ComplexFunction f = (r, i, result) -> {
// conjugate
return result.apply(r, -i);
};
This can be solved by moving <R> to the interface declaration:
public interface ComplexFunction<R> {
R apply(double r, double i, ComplexResult<R> result);
}
But then all use of ComplexFunction has to be typed which can get noisy. It
is however explicit in what the function output will be (and we assume the
input is a complex number of some sort).
Q. Do we wish to support effectively duplication of operations by accepting
primitives and also a ComplexNumber type in the static methods:
interface ComplexNumber {
double real();
double imag();
}
class ComplexFunctions {
<R extends ComplexNumber> R sin(ComplexNumber c, ComplexResult<R> r) {
return sin(c.real(), c.imag(), r);
}
<R extends ComplexNumber> R sin(double r, double i, ComplexResult<R>) {
// ...
}
}
There are various options for chaining methods together for sequential
operations on the same complex. Should this avoid repeat object allocation
by providing a MutableComplex holder:
class MutableComplex implements ComplexNumber,
ComplexResult<MutableComplex> {
// allows read, write from/to real, imaginary parts
}
Q. How to manipulate ComplexList:
class ComplexList implements List<Complex> {
private double[] r;
private double[] i;
}
You have forEach methods (note this is without the type parameter):
void forEach(ComplexFunction fun);
So how do I declare a function to pass to the list, that accepts the real
and imaginary parts and saves them back to the list. Currently you have the
ComplexFunction accept the real and imaginary parts.
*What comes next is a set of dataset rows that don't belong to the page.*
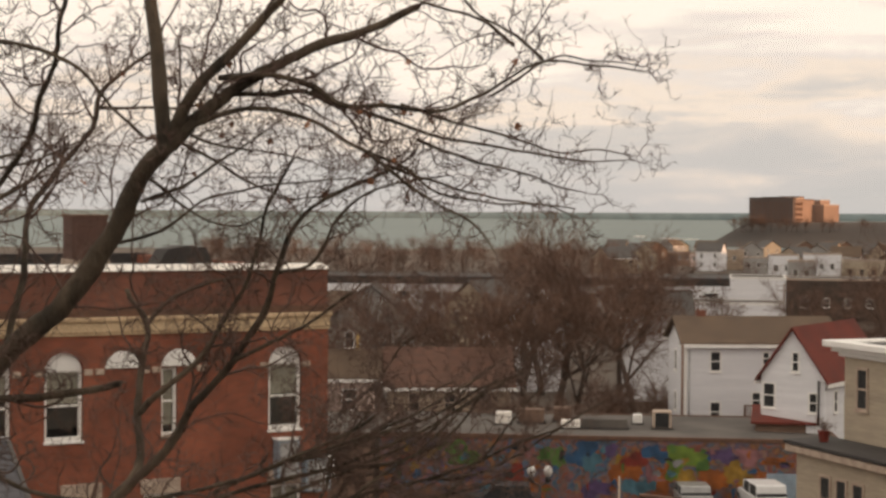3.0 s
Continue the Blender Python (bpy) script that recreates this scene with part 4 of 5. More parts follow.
def cross_outline(grow_by):
    """Upright bar and a slightly drooping cross-bar with soft ends."""
    g = grow_by
    x, z = -0.1241, 22.0290
    hw, zb, zt = 0.0042 + g, z - 0.0254 - g, z + 0.0277 + g
    l, r = x - 0.01825 - g, x + 0.01825 + g
    zl0, zl1, zr0, zr1 = z + 0.0008 - g, z + 0.0083 + g, z - 0.0013 - g, z + 0.0063 + g
    m0, m1 = z - 0.0007 - g, z + 0.0079 + g
    return [(x - hw, zb), (x + hw, zb), (x + hw, m0 + 0.0005), (r - 0.001, zr0), (r, zr0 + 0.001), (r, zr1 - 0.001), (r - 0.001, zr1),
            (x + hw, m1 - 0.0005), (x + hw + 0.0004, zt), (x - hw + 0.0004, zt), (x - hw, m1), (l + 0.001, zl1), (l, zl1 - 0.001), (l, zl0 + 0.001), (l + 0.0015, zl0), (x - hw, m0 + 0.0005)]


part("backing", strip_ring(cross_outline(0.0006), cross_outline(-0.0001), 0.22535, 0.22560), "paper", cross, "pale sticker edge")
part("face", prism(cross_outline(0.0), 0.22490, 0.22525), "red", cross, "deep red face")


# ---- the town ----
def turned(theta, corner):
    """Local frame of a building: x along its front from the left corner, y into its depth, z up."""
    return Matrix.Translation((corner[0], corner[1], 0)) @ Matrix.Rotation(radians(theta), 4, "Z")


def moved(bm, m):
    bmesh.ops.transform(bm, matrix=m, verts=bm.verts)
    return bm


def plain_window(owner, m, u, z, w, h, face="front", depth=0.0, trim="white"):
    """A framed window let into a facade: frame, sill, mid rail and an opaque near-black pane painted as a dark room. u
    runs along the face.
    """
    mm = m if face == "front" else m @ (Matrix.Rotation(radians(-90), 4, "Z") if face == "left" else Matrix.Translation((depth, 0, 0)) @ Matrix.Rotation(radians(90), 4, "Z"))
    o = [(u - w / 2, z - h / 2), (u + w / 2, z - h / 2), (u + w / 2, z + h / 2), (u - w / 2, z + h / 2)]
    t = 0.09
    i = [(u - w / 2 + t, z - h / 2 + t), (u + w / 2 - t, z - h / 2 + t), (u + w / 2 - t, z + h / 2 - t), (u - w / 2 + t, z + h / 2 - t)]
    win = part("window", moved(strip_ring(o, i, -0.06, 0.03), mm), trim, owner)
    # opaque pane, the room's darkness put into its colour
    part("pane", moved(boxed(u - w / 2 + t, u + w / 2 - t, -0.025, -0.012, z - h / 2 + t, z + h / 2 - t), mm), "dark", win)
    part("rail", moved(boxed(u - w / 2 + t, u + w / 2 - t, -0.05, -0.026, z - 0.035, z + 0.035), mm), trim, win)
    part("sill", moved(boxed(u - w / 2 - 0.08, u + w / 2 + 0.08, -0.12, -0.061, z - h / 2 - 0.07, z - h / 2), mm), trim, win)
    return win


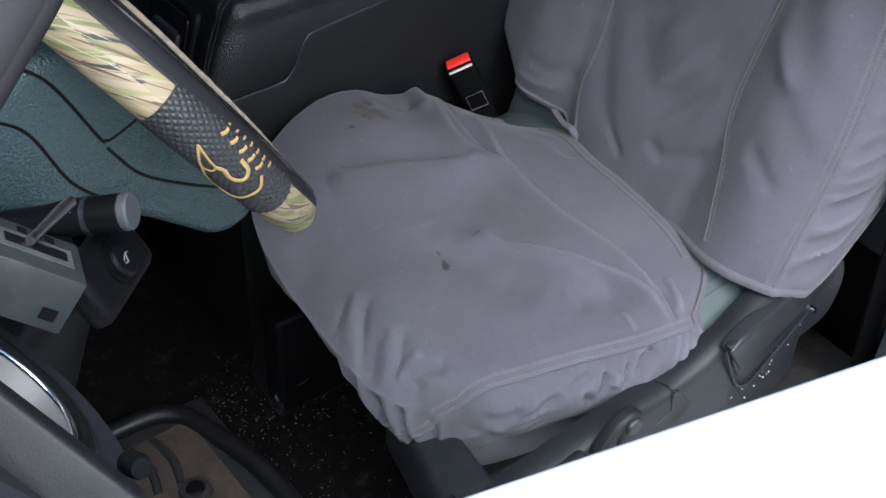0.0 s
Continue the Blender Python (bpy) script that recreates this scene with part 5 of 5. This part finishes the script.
dash = thing("dashboard", "teal-grey grained truck dashboard with column shroud and round vent", "dashboard")
part("column_shroud", prism(rounded([(-0.660, 1.470), (-0.560, 1.500), (-0.500, 1.470), (-0.405, 1.335), (-0.400, 1.275), (-0.440, 1.262), (-0.520, 1.325), (-0.600, 1.360), (-0.660, 1.380)], 0.03), 1, -0.150, 0.05, 0.014, 4), DASH, dash, "teal-grey steering column shroud")
for line in ([(-0.595, 1.500), (-0.566, 1.471), (-0.536, 1.412), (-0.531, 1.407), (-0.525, 1.407), (-0.504, 1.416), (-0.480, 1.428)], [(-0.531, 1.400), (-0.506, 1.364), (-0.468, 1.338), (-0.430, 1.318)], [(-0.625, 1.462), (-0.592, 1.438), (-0.566, 1.382), (-0.540, 1.352)]):
    part("shroud_gap", tube(smooth_line([(x, -0.1502, z) for x, z in line]), 0.0014, 8, flat=0.5, up=(0, 1, 0)), BLACK, dash, "dark joint of the shroud")
part("dash_body", prism(rounded([(-0.72, 1.05), (-0.645, 1.16), (-0.655, 1.34), (-0.70, 1.44), (-0.80, 1.50), (-1.24, 1.48), (-1.24, 1.0)], 0.03), 1, -0.25, 1.12, 0.015, 3), DASH, dash, "grained dashboard")
part("knee_panel", hexa([(-0.70, -0.30, 1.25), (-0.62, -0.24, 1.25), (-0.60, 0.26, 1.14), (-0.70, 0.26, 1.12), (-0.68, -0.30, 1.37), (-0.585, -0.262, 1.375), (-0.555, 0.26, 1.335), (-0.68, 0.26, 1.37)], 0.02, 4), BLACK, dash, "black knee panel below the column")
KN = Vector((0.62, -0.52, 0.58)).normalized()
KC = Vector((-0.579, -0.264, 1.381))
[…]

But what if it
accepted a ComplexNumber:
public interface ComplexFunction<R> {
R apply(ComplexNumber c, ComplexResult<R> result);
}
The ComplexList need only provide a single object that acts as a read/write
cursor over the data by implementing both interfaces ComplexNumber and
ComplexResult:
// Internal class
class ComplexCursor implements ComplexNumber, ComplexResult<Void> {
// Directly manipulated by the enclosing list
int index;
@Override
public Void apply(double r, double i) {
ComplexList.this.r[index] = r;
ComplexList.this.i[index] = i;
return null;
}
@Override
public double real() {
return ComplexList.this.r[index];
}
@Override
public double imag() {
return ComplexList.this.i[index];
}
}
I can write the method:
void forEach(ComplexFunction<Void> fun) {
ComplexCursor cursor = new ComplexCursor();
while (cursor.index < r.length) {
fun.apply(cursor, cursor);
cursor.index++;
}
}
And call it like this:
class ComplexFunctions {
static <R> R conj(ComplexNumber c, ComplexResult<R> r) {
return r.apply(c.real(), -c.imag());
}
}
ComplexList l;
l.forEach(ComplexFunctions::conj);
// Using a lambda
l.forEach((c, result) -> {
return result.apply(c.real(), -c.imag());
});
I've provided a few ideas there to get started. In summary here are some
requirements we should keep in mind:
- Complex functions should be able to be declared with lambda functions
- The ComplexList allows read/write type operations on elements with
complex functions
Alex
[1] http://www.open-std.org/JTC1/SC22/WG14/www/standards, specifically WG14
N1256 sections 7.3 (p 170) and Annex G (p 467).